2. Verify if the compensation conditions can be obtained from the materialized view
To ensure the final data obtained is consistent with the original query, compensation conditions need to be added to the view. Verification is required to confirm if the columns or expressions selected in the compensation conditions can be obtained from the view.
This involves verifying if columns o_orderdate
, l_shipdate
, p_partkey
, {p_partkey, l_partkey}
, o_custkey
, and expression l_quantity*l_extendedprice
can be obtained from the view.
3. Verify if expressions and columns can be obtained from the materialized view
Similar to verifying compensation conditions, if the output expression is a constant, it can be directly copied from the view.
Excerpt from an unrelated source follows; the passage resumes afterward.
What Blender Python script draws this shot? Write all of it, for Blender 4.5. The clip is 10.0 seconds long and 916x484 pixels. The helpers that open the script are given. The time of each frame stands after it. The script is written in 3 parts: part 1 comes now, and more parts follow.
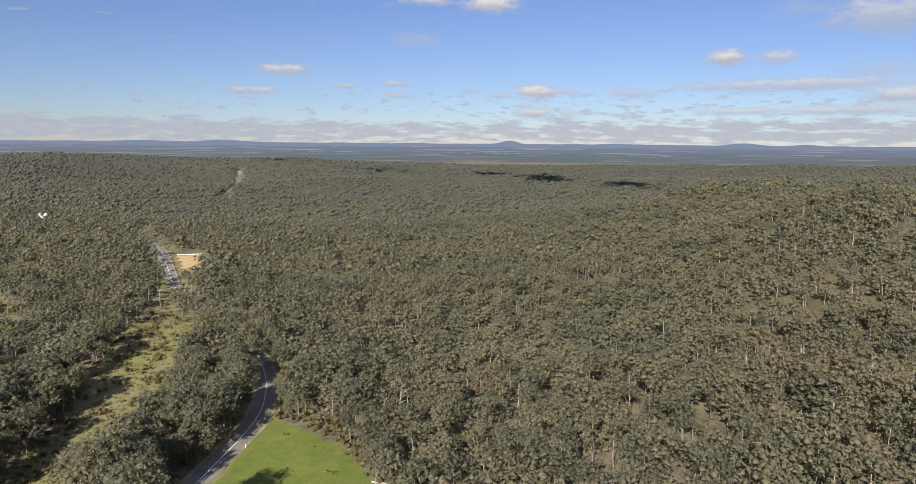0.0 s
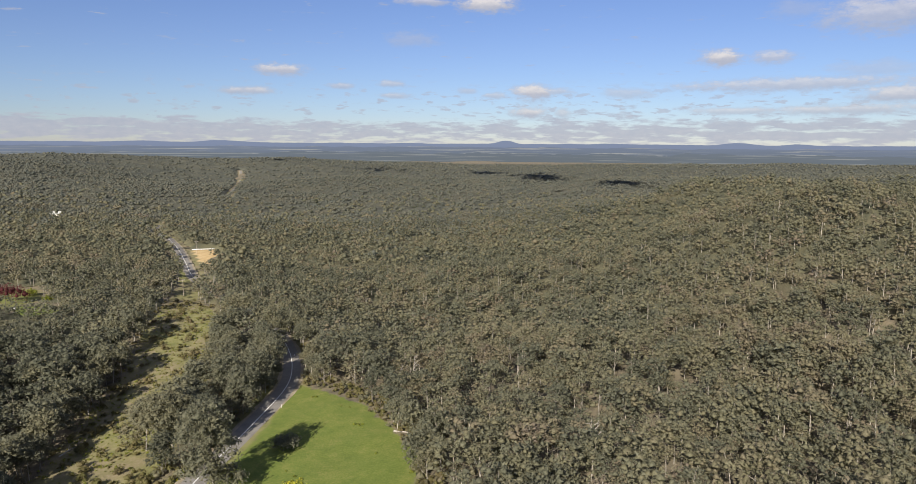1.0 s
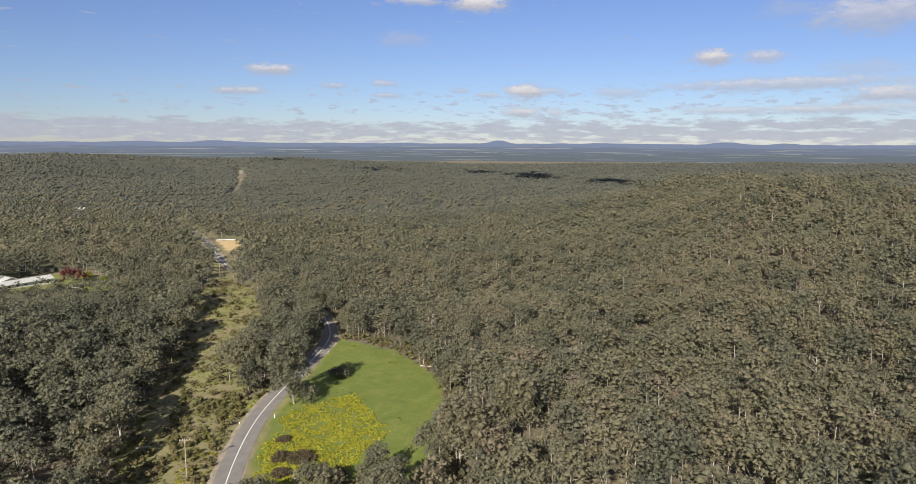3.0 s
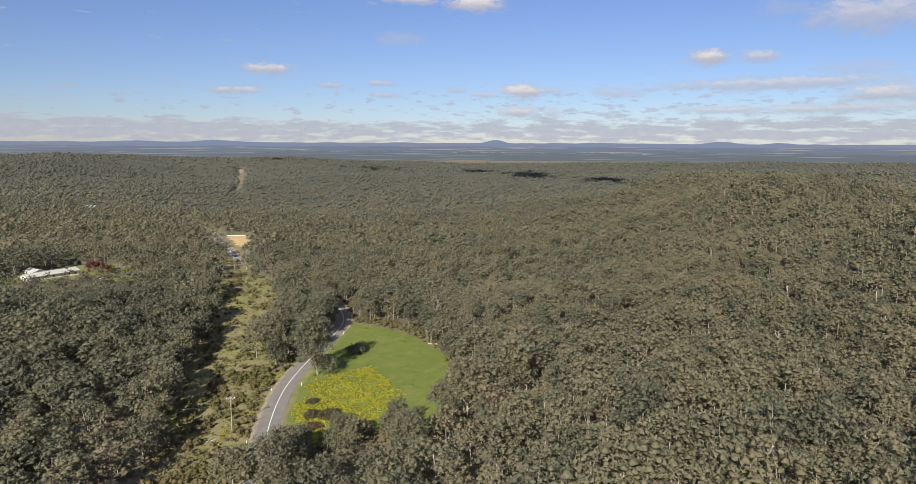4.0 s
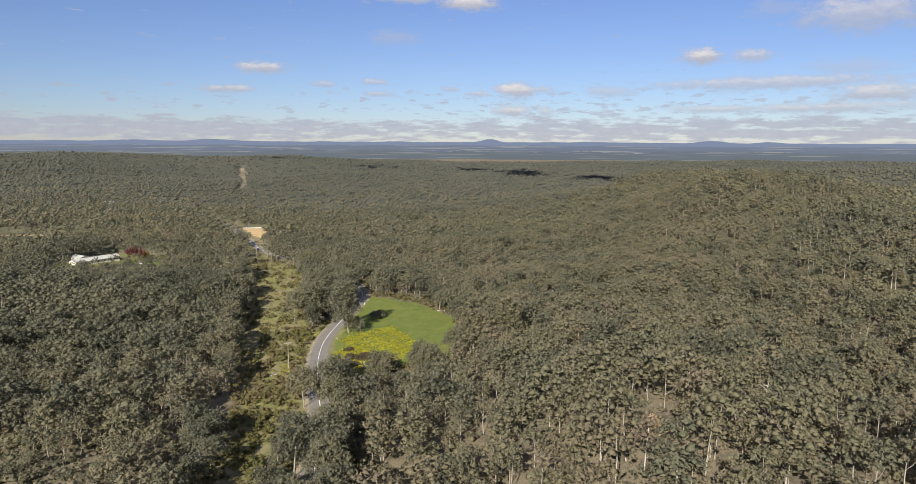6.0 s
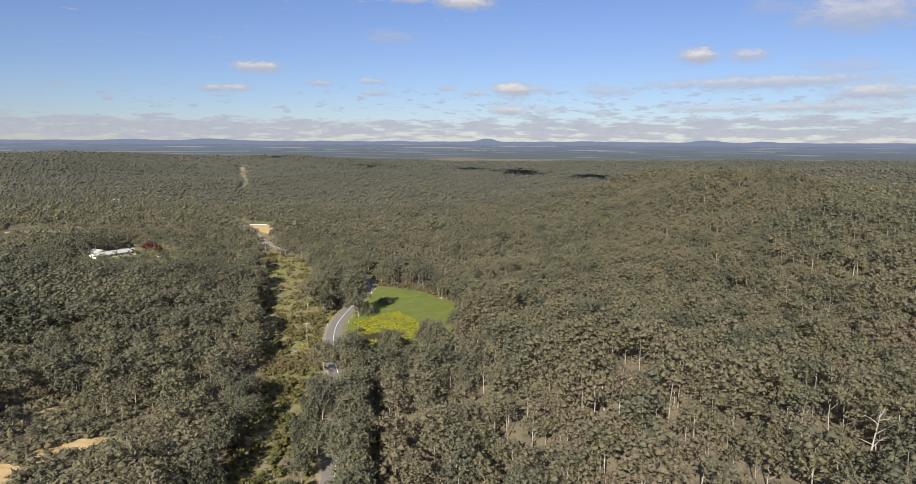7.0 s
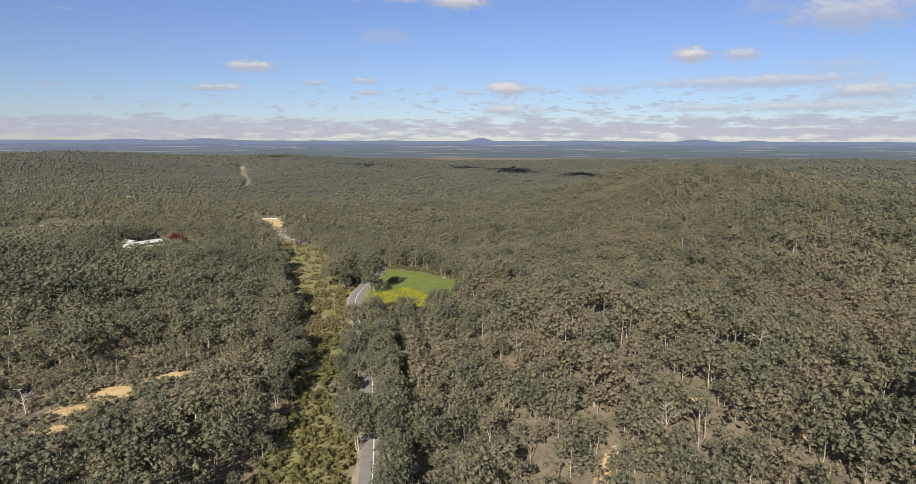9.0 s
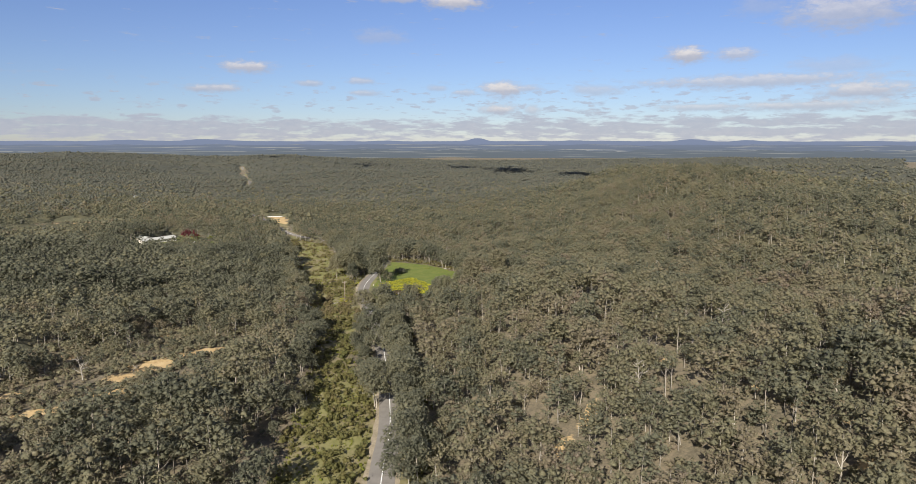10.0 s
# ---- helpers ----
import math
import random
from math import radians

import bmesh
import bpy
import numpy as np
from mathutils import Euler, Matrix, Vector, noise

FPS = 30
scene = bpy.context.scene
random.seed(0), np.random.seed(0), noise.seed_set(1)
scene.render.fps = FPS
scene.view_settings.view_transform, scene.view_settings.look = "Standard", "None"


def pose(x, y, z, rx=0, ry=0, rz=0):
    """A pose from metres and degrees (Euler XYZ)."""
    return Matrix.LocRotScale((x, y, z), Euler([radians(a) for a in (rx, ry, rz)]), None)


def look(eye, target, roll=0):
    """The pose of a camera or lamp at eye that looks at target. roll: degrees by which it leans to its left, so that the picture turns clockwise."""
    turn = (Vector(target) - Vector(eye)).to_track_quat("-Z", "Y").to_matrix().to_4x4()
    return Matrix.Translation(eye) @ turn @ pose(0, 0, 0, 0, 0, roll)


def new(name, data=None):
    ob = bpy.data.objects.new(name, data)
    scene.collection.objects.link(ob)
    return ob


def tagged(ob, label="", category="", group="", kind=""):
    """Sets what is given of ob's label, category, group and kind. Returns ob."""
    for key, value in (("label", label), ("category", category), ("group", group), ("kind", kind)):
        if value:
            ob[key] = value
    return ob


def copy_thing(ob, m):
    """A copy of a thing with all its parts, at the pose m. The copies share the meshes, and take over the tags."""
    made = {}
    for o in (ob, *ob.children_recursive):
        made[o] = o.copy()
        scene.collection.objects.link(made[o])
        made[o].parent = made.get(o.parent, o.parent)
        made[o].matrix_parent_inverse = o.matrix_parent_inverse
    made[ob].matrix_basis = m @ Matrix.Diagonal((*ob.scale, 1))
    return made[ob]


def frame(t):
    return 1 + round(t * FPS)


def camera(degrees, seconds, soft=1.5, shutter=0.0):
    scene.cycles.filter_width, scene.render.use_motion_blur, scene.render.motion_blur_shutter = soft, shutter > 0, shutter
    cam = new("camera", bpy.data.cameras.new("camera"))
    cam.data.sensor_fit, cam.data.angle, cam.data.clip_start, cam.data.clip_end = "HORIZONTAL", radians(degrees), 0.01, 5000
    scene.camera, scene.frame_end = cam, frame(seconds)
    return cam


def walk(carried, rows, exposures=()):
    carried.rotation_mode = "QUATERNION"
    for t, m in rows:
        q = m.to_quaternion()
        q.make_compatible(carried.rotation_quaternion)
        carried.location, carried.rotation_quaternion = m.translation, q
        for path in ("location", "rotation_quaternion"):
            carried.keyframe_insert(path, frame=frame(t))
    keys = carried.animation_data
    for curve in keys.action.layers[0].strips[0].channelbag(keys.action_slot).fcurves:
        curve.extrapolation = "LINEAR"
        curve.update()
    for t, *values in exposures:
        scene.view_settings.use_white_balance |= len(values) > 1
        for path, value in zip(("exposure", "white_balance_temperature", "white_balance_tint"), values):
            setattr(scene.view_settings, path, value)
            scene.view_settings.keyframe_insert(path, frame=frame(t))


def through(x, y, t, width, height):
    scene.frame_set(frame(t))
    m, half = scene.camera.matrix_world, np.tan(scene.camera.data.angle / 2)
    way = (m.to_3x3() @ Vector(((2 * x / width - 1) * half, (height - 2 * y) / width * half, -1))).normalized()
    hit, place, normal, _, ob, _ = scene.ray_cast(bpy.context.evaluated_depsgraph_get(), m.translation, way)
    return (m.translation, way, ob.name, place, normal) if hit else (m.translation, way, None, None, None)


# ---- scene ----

import itertools

# ---------------------------------------------------------------- camera
cam = camera(70.0, 10.0, soft=0.85)
# seconds, x, y, z, yaw, pitch, roll
ROWS = [
    (0.0, 0.00, -0.00, 85.00, -0.000, -8.547, -0.436),
    (0.5, -1.80, -14.48, 84.86, -0.171, -8.541, -0.390),
    (1.0, -3.65, -28.87, 84.75, -0.337, -8.538, -0.350),
    (1.5, -5.52, -43.17, 84.68, -0.498, -8.538, -0.317),
    (2.0, -7.38, -57.38, 84.65, -0.656, -8.541, -0.290),
    (2.5, -9.21, -71.48, 84.66, -0.808, -8.548, -0.270),
    (3.0, -11.02, -85.48, 84.70, -0.957, -8.559, -0.256),
    (3.5, -12.77, -99.39, 84.76, -1.101, -8.573, -0.248),
    (4.0, -14.47, -113.20, 84.86, -1.242, -8.590, -0.245),
    (4.5, -16.11, -126.93, 84.97, -1.379, -8.610, -0.245),
    (5.0, -17.69, -140.59, 85.11, -1.514, -8.632, -0.248),
    (5.5, -19.22, -154.19, 85.26, -1.645, -8.657, -0.253),
    (6.0, -20.70, -167.76, 85.41, -1.775, -8.681, -0.257),
    (6.5, -22.14, -181.31, 85.57, -1.904, -8.706, -0.259),
    (7.0, -23.56, -194.87, 85.72, -2.033, -8.730, -0.257),
    (7.5, -24.97, -208.46, 85.86, -2.161, -8.751, -0.249),
    (8.0, -26.41, -222.12, 85.98, -2.291, -8.768, -0.232),
    (8.5, -27.88, -235.88, 86.08, -2.424, -8.780, -0.203),
    (9.0, -29.43, -249.77, 86.13, -2.560, -8.785, -0.161),
    (9.5, -31.08, -263.84, 86.14, -2.700, -8.781, -0.101),
    (10.0, -32.87, -278.13, 86.09, -2.846, -8.767, -0.021),
]
walk(cam, [(t, pose(x, y, z, 90 + pitch, 0, yaw) @ pose(0, 0, 0, 0, 0, -roll)) for t, x, y, z, yaw, pitch, roll in ROWS])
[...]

If it's a simple column reference, verify if it can be obtained from the view. For expressions, if the columns in the expression can be obtained from the materialized view, obtain them directly; otherwise, the verification fails.
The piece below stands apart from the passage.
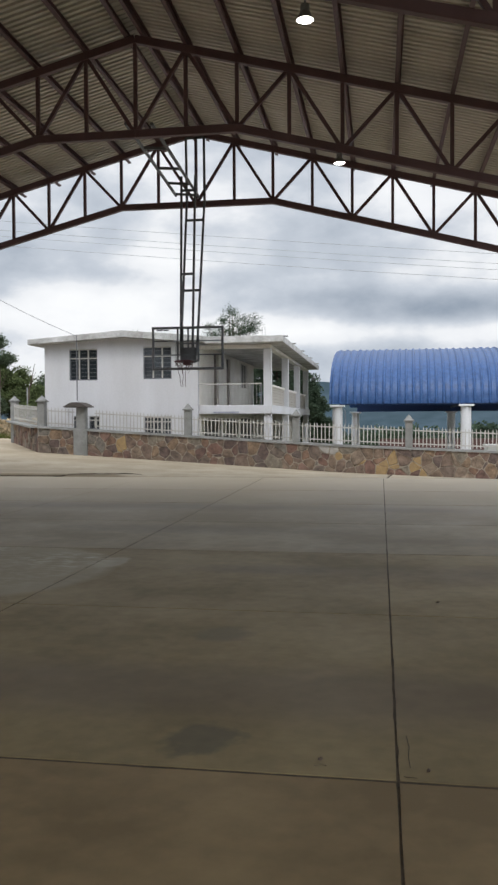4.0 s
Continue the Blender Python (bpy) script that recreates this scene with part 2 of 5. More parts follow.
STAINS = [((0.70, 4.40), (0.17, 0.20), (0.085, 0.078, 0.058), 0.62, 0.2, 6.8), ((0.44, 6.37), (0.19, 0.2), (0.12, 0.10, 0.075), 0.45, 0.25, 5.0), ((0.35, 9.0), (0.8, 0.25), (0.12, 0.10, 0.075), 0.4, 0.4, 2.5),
          ((-1.0, 12.0), (1.6, 0.4), (0.12, 0.105, 0.08), 0.45, 0.5, 1.7), ((-2.5, 15.0), (3.5, 0.5), (0.12, 0.105, 0.08), 0.4, 0.5, 1.2), ((4.0, 11.2), (1.8, 0.3), (0.12, 0.10, 0.075), 0.4, 0.5, 1.5), ((2.2, 14.8), (1.0, 0.35), (0.12, 0.10, 0.075), 0.35, 0.5, 1.5)]
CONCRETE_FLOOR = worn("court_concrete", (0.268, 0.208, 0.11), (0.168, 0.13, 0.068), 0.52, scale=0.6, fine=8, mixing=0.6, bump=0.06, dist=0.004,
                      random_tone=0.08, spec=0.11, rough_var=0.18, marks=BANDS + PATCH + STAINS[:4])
# colour lifted towards the open end in place of reflected sky
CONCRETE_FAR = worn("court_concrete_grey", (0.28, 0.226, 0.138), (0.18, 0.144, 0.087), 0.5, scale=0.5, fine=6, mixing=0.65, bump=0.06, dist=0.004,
                    random_tone=0.10, spec=0.2, rough_var=0.16, marks=STAINS[3:], edge_sheen=(11.5, 21.0, (0.47, 0.395, 0.28), 0.9))
CONCRETE_WARM = worn("court_concrete_tan", (0.288, 0.211, 0.113), (0.182, 0.133, 0.072), 0.55, scale=0.8, fine=6, mixing=0.65, bump=0.06, dist=0.004,
                     random_tone=0.06, spec=0.13, rough_var=0.16)
CONCRETE_RUST = worn("court_concrete_rusty", (0.302, 0.208, 0.112), (0.19, 0.131, 0.071), 0.55, scale=0.8, fine=6, mixing=0.65, bump=0.06, dist=0.004,
                     random_tone=0.06, spec=0.13, rough_var=0.16)
ROAD = worn("pale_road_concrete", (0.385, 0.325, 0.235), (0.27, 0.22, 0.15), 0.8, scale=0.7, fine=7, mixing=0.55, bump=0.1,
            marks=[((-10.2, 23.6), (3.0, 0.55), (0.20, 0.155, 0.10), 0.55, 0.35, 1.4), ((-8.3, 28.5), (1.6, 0.5), (0.24, 0.19, 0.125), 0.5, 0.4, 1.6)])
EARTH = worn("dry_earth", (0.20, 0.15, 0.10), (0.10, 0.11, 0.05), 0.95, scale=0.35, fine=5, mixing=0.7, bump=0.4, dist=0.05)
JOINT = worn("dark_joint", (0.10, 0.073, 0.046), (0.05, 0.038, 0.025), 0.9, scale=5, mixing=0.6, bump=0)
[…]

4. Verify consistency in output data duplication
For data obtained through queries and materialized views, the number of duplicate rows must be the same. If the tables referenced by the query and materialized view are the same, this issue will not arise. Duplicates and their counts may differ only when the tables referenced by the query and materialized view are different, especially in star schema queries with an additional join that is not a primary-foreign key relationship, potentially leading to data expansion and inconsistent duplication factors.
Usually, it's necessary to verify the JOIN types of the materialized view and query for the same tables and whether JOIN elimination is satisfied for different tables.
5. Aggregation verification
-
Verify if the materialized dimensions are finer than those of the query and if they encompass the query's dimensions.
-
Verify if the aggregation functions used in the query can be obtained from the materialized view or derived through roll-up of the materialized view's functions.